- **THE REQUEST**: Omit every picture and return the rest of the data unaltered.
Start of SOURCE EXCERPT
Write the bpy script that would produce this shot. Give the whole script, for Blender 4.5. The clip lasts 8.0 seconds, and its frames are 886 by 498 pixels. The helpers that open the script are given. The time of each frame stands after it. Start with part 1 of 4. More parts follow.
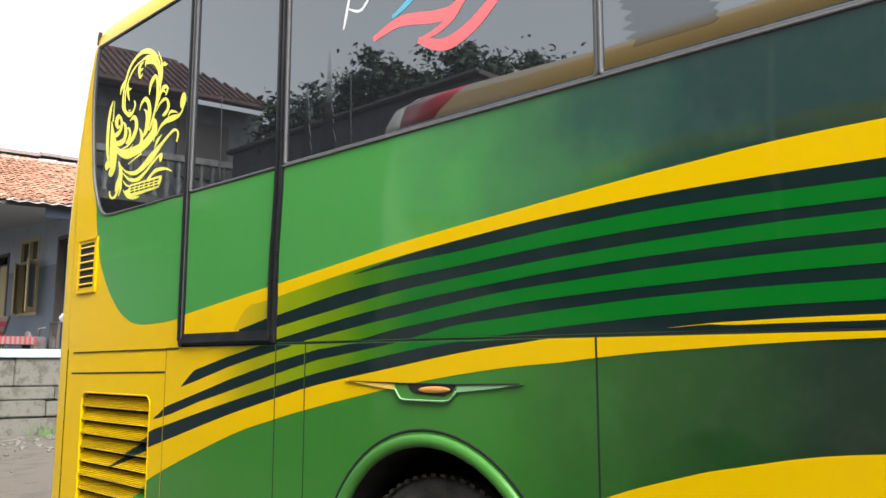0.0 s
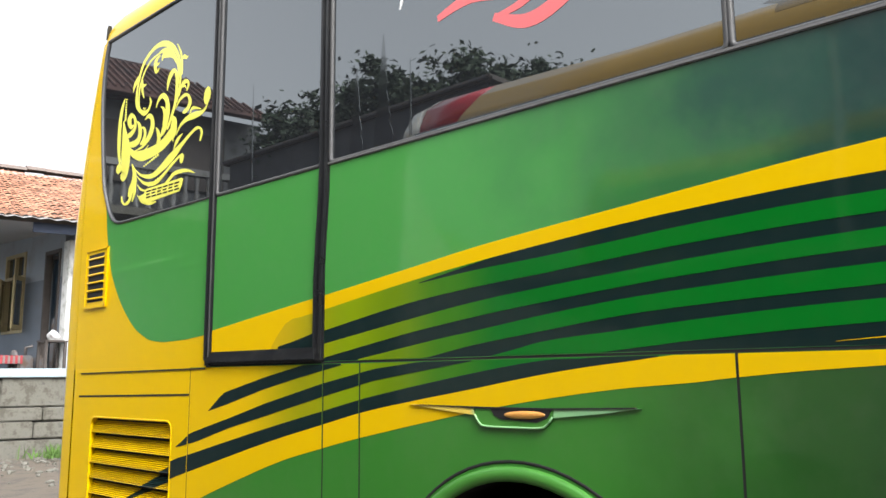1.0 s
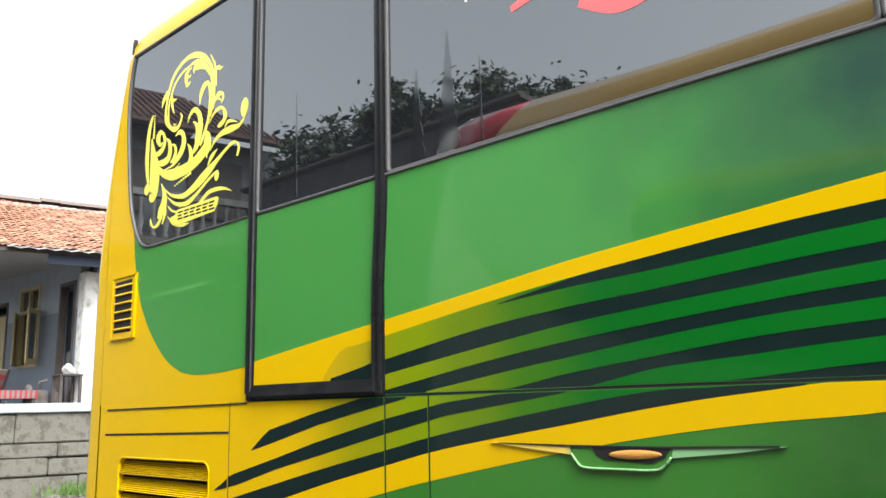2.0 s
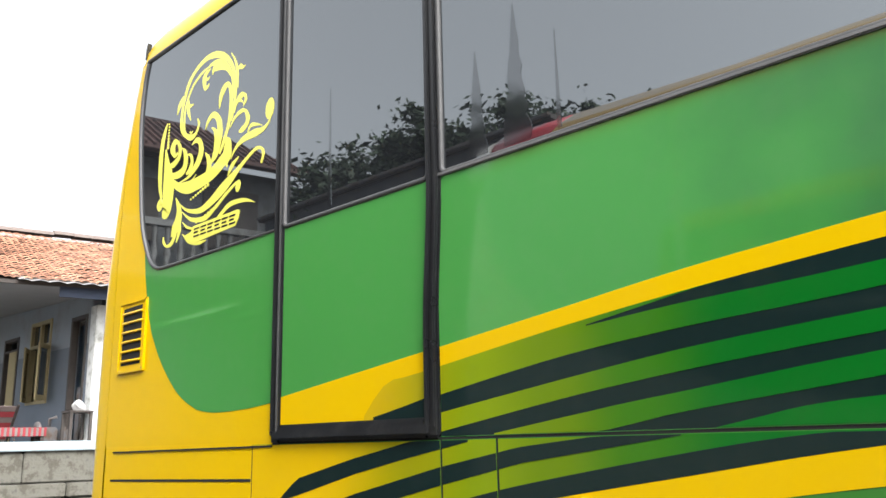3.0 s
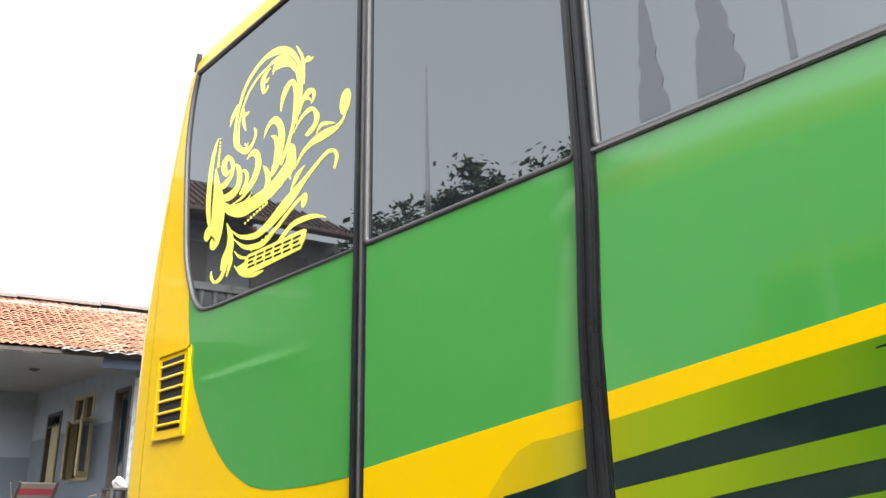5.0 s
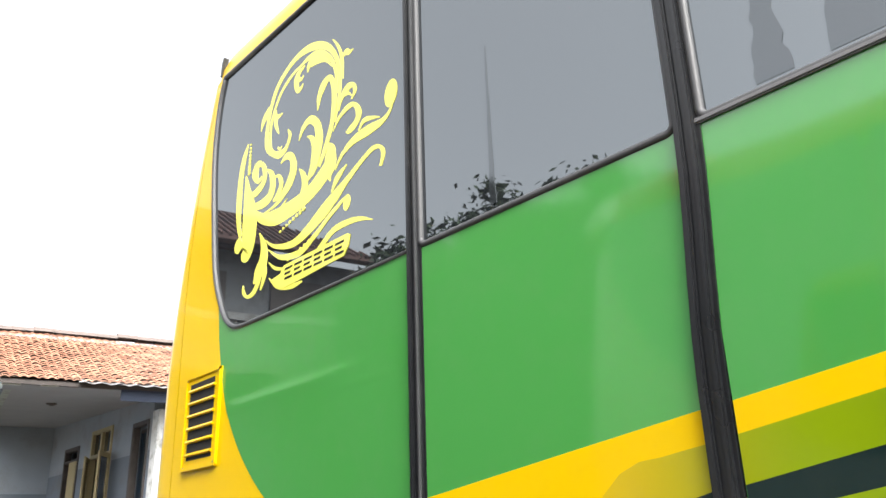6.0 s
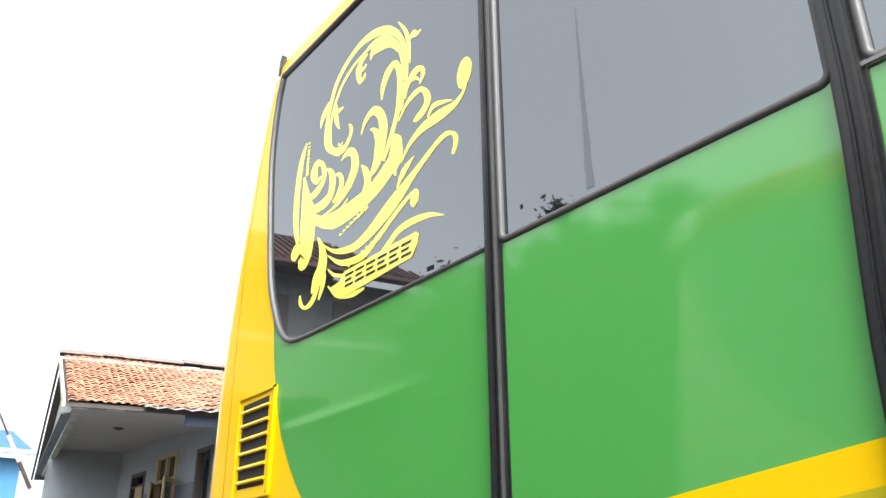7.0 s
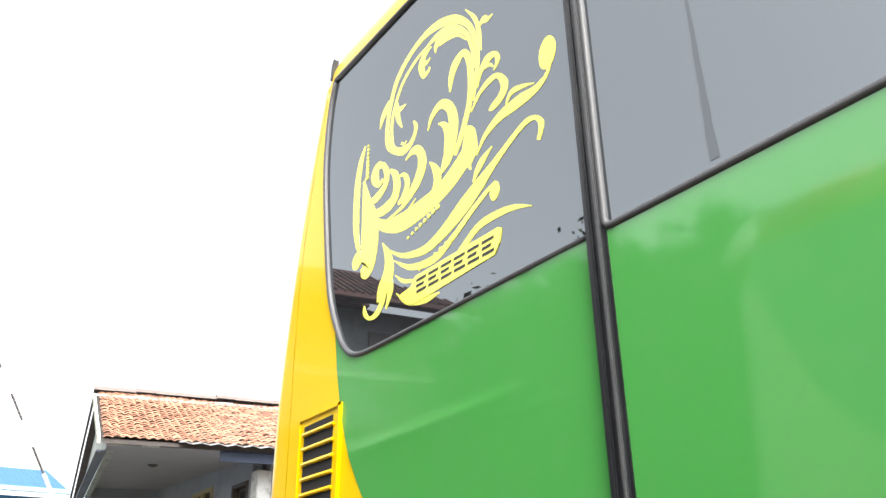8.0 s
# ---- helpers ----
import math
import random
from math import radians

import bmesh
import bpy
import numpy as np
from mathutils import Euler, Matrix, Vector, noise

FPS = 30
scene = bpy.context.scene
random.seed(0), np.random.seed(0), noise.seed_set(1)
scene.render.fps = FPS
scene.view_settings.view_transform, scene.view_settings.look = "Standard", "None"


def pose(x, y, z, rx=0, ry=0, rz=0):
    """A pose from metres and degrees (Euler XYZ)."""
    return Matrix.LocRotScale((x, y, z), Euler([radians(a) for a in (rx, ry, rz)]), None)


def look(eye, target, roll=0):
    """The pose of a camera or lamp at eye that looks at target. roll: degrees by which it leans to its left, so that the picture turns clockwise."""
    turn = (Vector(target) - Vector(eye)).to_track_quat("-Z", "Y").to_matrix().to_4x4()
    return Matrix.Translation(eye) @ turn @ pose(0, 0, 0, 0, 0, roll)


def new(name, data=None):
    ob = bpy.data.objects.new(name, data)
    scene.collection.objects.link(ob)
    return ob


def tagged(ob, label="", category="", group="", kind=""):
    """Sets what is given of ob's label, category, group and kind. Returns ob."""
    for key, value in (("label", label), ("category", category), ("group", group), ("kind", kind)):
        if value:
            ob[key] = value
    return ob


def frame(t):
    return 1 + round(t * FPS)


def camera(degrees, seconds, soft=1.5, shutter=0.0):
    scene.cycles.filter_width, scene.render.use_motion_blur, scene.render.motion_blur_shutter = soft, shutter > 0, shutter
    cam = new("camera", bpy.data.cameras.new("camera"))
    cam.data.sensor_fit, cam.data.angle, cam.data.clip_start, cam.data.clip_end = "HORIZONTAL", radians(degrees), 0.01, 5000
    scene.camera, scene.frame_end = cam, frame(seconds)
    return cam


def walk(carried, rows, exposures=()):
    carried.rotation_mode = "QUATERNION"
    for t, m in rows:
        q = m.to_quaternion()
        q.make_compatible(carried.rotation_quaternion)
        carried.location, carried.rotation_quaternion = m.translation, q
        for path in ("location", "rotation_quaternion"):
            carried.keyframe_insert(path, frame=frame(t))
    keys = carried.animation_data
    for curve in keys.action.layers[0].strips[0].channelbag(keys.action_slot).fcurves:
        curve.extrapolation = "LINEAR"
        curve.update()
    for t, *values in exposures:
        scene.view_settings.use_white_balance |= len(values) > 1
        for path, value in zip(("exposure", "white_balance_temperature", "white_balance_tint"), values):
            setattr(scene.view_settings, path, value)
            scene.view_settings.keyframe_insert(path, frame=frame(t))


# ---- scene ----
End of SOURCE EXCERPT
- **SOLUTION TO THIS EXERCISE**:
Write the bpy script that would produce this shot. Give the whole script, for Blender 4.5. The clip lasts 8.0 seconds, and its frames are 886 by 498 pixels. The helpers that open the script are given. The time of each frame stands after it. Start with part 1 of 4. More parts follow.
0.0 s
1.0 s
2.0 s
3.0 s
5.0 s
6.0 s
7.0 s
8.0 s
# ---- helpers ----
import math
import random
from math import radians

import bmesh
import bpy
import numpy as np
from mathutils import Euler, Matrix, Vector, noise

FPS = 30
scene = bpy.context.scene
random.seed(0), np.random.seed(0), noise.seed_set(1)
scene.render.fps = FPS
scene.view_settings.view_transform, scene.view_settings.look = "Standard", "None"


def pose(x, y, z, rx=0, ry=0, rz=0):
    """A pose from metres and degrees (Euler XYZ)."""
    return Matrix.LocRotScale((x, y, z), Euler([radians(a) for a in (rx, ry, rz)]), None)


def look(eye, target, roll=0):
    """The pose of a camera or lamp at eye that looks at target. roll: degrees by which it leans to its left, so that the picture turns clockwise."""
    turn = (Vector(target) - Vector(eye)).to_track_quat("-Z", "Y").to_matrix().to_4x4()
    return Matrix.Translation(eye) @ turn @ pose(0, 0, 0, 0, 0, roll)


def new(name, data=None):
    ob = bpy.data.objects.new(name, data)
    scene.collection.objects.link(ob)
    return ob


def tagged(ob, label="", category="", group="", kind=""):
    """Sets what is given of ob's label, category, group and kind. Returns ob."""
    for key, value in (("label", label), ("category", category), ("group", group), ("kind", kind)):
        if value:
            ob[key] = value
    return ob


def frame(t):
    return 1 + round(t * FPS)


def camera(degrees, seconds, soft=1.5, shutter=0.0):
    scene.cycles.filter_width, scene.render.use_motion_blur, scene.render.motion_blur_shutter = soft, shutter > 0, shutter
    cam = new("camera", bpy.data.cameras.new("camera"))
    cam.data.sensor_fit, cam.data.angle, cam.data.clip_start, cam.data.clip_end = "HORIZONTAL", radians(degrees), 0.01, 5000
    scene.camera, scene.frame_end = cam, frame(seconds)
    return cam


def walk(carried, rows, exposures=()):
    carried.rotation_mode = "QUATERNION"
    for t, m in rows:
        q = m.to_quaternion()
        q.make_compatible(carried.rotation_quaternion)
        carried.location, carried.rotation_quaternion = m.translation, q
        for path in ("location", "rotation_quaternion"):
            carried.keyframe_insert(path, frame=frame(t))
    keys = carried.animation_data
    for curve in keys.action.layers[0].strips[0].channelbag(keys.action_slot).fcurves:
        curve.extrapolation = "LINEAR"
        curve.update()
    for t, *values in exposures:
        scene.view_settings.use_white_balance |= len(values) > 1
        for path, value in zip(("exposure", "white_balance_temperature", "white_balance_tint"), values):
            setattr(scene.view_settings, path, value)
            scene.view_settings.keyframe_insert(path, frame=frame(t))


# ---- scene ----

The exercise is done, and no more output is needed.